Exercise prompt
From the entries below, extract every line that includes the word "soft".
**** Records supplied ****
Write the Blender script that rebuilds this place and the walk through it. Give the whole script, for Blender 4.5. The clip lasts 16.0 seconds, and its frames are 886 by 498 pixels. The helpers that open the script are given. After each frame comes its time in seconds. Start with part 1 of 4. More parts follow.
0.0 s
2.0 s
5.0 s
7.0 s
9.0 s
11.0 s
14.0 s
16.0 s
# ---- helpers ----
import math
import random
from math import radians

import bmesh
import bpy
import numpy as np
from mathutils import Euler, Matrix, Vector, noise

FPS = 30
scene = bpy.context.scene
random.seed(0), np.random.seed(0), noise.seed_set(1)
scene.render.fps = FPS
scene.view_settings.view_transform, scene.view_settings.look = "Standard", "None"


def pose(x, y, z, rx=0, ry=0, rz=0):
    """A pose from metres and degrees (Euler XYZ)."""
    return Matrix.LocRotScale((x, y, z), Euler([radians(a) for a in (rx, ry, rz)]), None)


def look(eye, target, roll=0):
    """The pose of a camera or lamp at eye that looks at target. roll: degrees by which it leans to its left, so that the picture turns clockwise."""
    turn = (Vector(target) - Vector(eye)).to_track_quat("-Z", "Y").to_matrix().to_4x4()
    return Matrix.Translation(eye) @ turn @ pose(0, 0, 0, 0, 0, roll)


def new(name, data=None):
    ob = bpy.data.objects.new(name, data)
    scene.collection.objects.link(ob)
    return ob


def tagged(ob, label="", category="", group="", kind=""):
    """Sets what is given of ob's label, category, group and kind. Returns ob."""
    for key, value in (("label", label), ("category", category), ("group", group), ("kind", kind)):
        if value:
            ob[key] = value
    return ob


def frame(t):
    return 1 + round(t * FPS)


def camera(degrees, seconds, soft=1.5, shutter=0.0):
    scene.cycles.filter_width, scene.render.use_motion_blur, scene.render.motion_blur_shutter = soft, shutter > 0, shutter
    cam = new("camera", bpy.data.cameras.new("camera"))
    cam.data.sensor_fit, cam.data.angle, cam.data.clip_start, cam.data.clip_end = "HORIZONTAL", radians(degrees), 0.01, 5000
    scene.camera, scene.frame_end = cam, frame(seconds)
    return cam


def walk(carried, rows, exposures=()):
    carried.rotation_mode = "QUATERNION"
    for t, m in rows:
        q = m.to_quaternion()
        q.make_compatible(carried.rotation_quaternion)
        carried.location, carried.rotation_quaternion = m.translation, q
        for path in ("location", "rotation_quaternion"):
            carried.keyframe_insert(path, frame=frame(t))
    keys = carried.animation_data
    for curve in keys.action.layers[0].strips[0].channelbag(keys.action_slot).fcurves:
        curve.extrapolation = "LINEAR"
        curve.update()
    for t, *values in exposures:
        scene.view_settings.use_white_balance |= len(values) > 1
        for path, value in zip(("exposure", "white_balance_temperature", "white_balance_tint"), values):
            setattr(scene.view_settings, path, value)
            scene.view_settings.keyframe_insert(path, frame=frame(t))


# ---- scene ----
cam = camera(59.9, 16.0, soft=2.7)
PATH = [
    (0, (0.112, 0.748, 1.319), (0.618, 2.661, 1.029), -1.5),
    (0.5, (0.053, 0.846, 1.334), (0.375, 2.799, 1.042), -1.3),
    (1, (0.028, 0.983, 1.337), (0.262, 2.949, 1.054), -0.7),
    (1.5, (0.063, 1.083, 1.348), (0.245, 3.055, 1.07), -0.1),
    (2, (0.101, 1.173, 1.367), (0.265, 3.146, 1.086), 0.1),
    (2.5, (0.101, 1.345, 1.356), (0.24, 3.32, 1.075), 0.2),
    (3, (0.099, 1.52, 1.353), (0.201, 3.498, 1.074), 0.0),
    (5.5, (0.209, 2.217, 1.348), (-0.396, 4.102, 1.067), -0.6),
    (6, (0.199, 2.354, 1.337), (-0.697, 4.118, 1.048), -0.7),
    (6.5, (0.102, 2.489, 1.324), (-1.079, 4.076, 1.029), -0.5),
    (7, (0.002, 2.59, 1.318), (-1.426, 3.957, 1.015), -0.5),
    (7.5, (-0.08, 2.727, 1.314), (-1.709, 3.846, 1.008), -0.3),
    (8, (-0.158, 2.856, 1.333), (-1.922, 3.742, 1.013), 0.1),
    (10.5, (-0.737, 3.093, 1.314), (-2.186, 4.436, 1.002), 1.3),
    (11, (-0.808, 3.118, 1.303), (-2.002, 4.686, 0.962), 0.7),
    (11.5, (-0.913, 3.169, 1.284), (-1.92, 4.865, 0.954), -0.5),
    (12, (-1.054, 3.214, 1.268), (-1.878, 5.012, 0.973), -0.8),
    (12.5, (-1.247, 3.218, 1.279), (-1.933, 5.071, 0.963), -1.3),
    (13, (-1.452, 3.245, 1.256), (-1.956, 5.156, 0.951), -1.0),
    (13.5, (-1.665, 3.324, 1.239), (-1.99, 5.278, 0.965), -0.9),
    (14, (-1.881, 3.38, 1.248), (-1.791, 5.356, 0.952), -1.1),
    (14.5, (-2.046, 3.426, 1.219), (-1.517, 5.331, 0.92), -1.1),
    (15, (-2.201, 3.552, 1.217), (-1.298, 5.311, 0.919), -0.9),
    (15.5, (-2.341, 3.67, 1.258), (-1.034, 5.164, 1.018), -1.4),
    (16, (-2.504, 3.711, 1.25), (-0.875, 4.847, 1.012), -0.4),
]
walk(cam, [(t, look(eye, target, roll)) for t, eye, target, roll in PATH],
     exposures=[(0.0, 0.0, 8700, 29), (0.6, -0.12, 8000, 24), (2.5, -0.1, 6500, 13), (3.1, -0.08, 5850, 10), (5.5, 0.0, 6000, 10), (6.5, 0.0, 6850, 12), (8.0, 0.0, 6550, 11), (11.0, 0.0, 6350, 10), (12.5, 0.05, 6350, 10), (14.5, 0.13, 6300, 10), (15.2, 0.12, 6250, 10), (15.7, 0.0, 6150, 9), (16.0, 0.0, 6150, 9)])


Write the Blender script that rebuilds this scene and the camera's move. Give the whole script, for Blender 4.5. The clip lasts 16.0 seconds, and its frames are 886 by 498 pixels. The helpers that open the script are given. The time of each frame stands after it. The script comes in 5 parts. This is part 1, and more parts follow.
****
Answer to this exercise
def camera(degrees, seconds, soft=1.5, shutter=0.0):
    scene.cycles.filter_width, scene.render.use_motion_blur, scene.render.motion_blur_shutter = soft, shutter > 0, shutter
cam = camera(59.9, 16.0, soft=2.7)